• [GOAL]: Each line from the one containing "Continue the Blender" through the one containing "dark weed clumps" must be echoed exactly, endpoints included, and every other line omitted.

• [DATA SHOWN]:
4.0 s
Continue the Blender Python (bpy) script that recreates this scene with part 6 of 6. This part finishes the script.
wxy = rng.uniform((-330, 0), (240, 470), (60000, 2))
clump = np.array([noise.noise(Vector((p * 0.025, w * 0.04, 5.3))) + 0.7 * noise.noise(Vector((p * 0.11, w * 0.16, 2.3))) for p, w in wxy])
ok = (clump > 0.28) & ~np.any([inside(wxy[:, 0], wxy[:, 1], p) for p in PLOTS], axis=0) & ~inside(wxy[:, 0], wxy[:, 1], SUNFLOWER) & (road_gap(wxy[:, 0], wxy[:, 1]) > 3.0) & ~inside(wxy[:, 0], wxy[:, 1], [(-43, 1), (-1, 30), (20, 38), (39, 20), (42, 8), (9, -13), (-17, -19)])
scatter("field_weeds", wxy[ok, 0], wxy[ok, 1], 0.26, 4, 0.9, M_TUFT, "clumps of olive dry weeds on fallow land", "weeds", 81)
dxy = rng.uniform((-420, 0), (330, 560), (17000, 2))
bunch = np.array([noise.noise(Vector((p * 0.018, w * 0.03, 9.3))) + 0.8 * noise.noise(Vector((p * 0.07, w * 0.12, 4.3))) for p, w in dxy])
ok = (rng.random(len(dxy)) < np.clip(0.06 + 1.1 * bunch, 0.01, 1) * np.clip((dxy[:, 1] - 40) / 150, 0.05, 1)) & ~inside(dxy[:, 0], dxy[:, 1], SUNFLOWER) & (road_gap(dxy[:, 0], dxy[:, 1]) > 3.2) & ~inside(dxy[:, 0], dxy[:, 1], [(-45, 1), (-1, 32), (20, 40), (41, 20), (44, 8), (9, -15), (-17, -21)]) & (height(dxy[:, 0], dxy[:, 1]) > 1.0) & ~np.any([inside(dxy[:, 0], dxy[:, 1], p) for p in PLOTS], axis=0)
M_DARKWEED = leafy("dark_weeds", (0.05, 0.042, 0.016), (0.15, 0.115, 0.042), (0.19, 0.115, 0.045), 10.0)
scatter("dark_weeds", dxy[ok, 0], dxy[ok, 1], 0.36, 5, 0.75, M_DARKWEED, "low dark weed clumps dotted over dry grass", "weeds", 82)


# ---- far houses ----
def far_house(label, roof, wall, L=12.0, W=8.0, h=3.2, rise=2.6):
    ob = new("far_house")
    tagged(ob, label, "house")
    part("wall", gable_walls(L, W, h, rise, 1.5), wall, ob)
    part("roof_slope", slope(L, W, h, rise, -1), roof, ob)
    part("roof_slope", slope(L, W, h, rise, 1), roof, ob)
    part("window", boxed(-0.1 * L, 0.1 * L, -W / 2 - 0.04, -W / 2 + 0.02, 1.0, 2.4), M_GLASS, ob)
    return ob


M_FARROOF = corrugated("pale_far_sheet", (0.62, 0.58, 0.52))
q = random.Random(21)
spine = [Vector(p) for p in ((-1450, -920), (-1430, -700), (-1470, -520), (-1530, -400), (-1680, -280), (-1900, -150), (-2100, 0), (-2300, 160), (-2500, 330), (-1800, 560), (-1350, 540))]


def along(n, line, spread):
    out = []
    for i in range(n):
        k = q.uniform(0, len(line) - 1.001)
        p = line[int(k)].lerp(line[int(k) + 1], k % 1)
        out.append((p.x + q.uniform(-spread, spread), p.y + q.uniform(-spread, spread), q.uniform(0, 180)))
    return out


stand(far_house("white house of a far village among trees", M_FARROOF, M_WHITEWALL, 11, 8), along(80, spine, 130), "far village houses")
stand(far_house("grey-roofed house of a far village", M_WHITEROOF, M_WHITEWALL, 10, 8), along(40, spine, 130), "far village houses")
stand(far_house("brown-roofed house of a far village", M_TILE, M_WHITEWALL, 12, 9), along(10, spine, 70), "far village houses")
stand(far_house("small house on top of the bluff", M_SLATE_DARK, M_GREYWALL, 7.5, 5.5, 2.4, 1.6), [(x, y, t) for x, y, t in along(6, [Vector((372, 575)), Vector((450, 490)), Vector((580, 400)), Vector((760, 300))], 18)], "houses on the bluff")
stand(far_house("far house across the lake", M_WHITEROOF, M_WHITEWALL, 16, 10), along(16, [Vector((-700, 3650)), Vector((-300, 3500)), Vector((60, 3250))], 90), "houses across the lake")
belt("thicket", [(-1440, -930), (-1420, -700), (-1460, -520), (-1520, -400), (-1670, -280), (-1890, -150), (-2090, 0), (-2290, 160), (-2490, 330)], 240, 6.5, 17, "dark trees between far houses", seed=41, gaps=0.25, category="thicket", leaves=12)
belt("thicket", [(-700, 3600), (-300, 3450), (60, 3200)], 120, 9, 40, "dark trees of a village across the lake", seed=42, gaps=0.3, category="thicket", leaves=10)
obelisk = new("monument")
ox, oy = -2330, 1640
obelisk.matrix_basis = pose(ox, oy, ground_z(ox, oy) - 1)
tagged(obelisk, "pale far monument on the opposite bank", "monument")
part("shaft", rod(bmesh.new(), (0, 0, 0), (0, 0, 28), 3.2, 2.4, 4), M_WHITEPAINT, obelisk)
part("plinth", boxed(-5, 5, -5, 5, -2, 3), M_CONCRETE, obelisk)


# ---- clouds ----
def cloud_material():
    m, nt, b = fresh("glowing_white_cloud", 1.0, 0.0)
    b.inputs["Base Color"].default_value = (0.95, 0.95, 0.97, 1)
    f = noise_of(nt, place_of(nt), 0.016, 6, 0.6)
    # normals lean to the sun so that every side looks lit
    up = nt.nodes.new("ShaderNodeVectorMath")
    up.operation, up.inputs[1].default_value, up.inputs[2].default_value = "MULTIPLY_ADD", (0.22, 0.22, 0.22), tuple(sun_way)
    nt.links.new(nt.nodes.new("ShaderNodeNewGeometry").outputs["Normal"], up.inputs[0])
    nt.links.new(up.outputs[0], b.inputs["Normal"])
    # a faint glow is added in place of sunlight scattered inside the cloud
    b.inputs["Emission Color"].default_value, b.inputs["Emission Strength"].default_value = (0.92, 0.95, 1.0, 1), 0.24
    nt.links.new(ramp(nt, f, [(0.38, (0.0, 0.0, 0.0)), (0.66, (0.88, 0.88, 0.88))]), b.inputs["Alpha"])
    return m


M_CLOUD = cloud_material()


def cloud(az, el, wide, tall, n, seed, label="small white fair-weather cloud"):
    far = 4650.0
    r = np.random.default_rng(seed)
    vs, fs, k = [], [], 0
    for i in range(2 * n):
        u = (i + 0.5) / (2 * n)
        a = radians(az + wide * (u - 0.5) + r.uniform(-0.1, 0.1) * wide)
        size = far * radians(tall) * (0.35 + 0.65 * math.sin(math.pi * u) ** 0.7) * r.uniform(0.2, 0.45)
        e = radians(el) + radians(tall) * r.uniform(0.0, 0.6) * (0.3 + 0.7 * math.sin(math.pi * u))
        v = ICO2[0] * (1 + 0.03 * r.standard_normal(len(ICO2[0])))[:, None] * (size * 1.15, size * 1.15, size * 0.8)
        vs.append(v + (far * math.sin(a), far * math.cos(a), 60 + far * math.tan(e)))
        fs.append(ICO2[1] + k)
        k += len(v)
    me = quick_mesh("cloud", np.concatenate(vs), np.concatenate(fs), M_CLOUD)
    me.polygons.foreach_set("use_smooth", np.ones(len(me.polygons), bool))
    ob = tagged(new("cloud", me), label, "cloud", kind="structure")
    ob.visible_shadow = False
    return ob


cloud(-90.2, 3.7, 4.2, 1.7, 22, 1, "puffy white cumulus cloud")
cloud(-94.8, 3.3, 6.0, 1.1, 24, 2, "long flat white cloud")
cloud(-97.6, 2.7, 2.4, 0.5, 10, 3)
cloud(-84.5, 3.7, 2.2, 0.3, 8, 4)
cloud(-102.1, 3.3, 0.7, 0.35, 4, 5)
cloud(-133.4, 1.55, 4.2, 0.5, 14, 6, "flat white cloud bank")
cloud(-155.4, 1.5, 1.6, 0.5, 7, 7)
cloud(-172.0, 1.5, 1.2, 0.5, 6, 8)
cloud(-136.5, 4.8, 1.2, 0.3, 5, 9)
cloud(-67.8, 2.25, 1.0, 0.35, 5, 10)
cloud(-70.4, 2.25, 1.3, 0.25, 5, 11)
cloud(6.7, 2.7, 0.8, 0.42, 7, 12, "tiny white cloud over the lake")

• [RESPONSE TO THIS EXERCISE]:
Continue the Blender Python (bpy) script that recreates this scene with part 6 of 6. This part finishes the script.
wxy = rng.uniform((-330, 0), (240, 470), (60000, 2))
clump = np.array([noise.noise(Vector((p * 0.025, w * 0.04, 5.3))) + 0.7 * noise.noise(Vector((p * 0.11, w * 0.16, 2.3))) for p, w in wxy])
ok = (clump > 0.28) & ~np.any([inside(wxy[:, 0], wxy[:, 1], p) for p in PLOTS], axis=0) & ~inside(wxy[:, 0], wxy[:, 1], SUNFLOWER) & (road_gap(wxy[:, 0], wxy[:, 1]) > 3.0) & ~inside(wxy[:, 0], wxy[:, 1], [(-43, 1), (-1, 30), (20, 38), (39, 20), (42, 8), (9, -13), (-17, -19)])
scatter("field_weeds", wxy[ok, 0], wxy[ok, 1], 0.26, 4, 0.9, M_TUFT, "clumps of olive dry weeds on fallow land", "weeds", 81)
dxy = rng.uniform((-420, 0), (330, 560), (17000, 2))
bunch = np.array([noise.noise(Vector((p * 0.018, w * 0.03, 9.3))) + 0.8 * noise.noise(Vector((p * 0.07, w * 0.12, 4.3))) for p, w in dxy])
ok = (rng.random(len(dxy)) < np.clip(0.06 + 1.1 * bunch, 0.01, 1) * np.clip((dxy[:, 1] - 40) / 150, 0.05, 1)) & ~inside(dxy[:, 0], dxy[:, 1], SUNFLOWER) & (road_gap(dxy[:, 0], dxy[:, 1]) > 3.2) & ~inside(dxy[:, 0], dxy[:, 1], [(-45, 1), (-1, 32), (20, 40), (41, 20), (44, 8), (9, -15), (-17, -21)]) & (height(dxy[:, 0], dxy[:, 1]) > 1.0) & ~np.any([inside(dxy[:, 0], dxy[:, 1], p) for p in PLOTS], axis=0)
M_DARKWEED = leafy("dark_weeds", (0.05, 0.042, 0.016), (0.15, 0.115, 0.042), (0.19, 0.115, 0.045), 10.0)
scatter("dark_weeds", dxy[ok, 0], dxy[ok, 1], 0.36, 5, 0.75, M_DARKWEED, "low dark weed clumps dotted over dry grass", "weeds", 82)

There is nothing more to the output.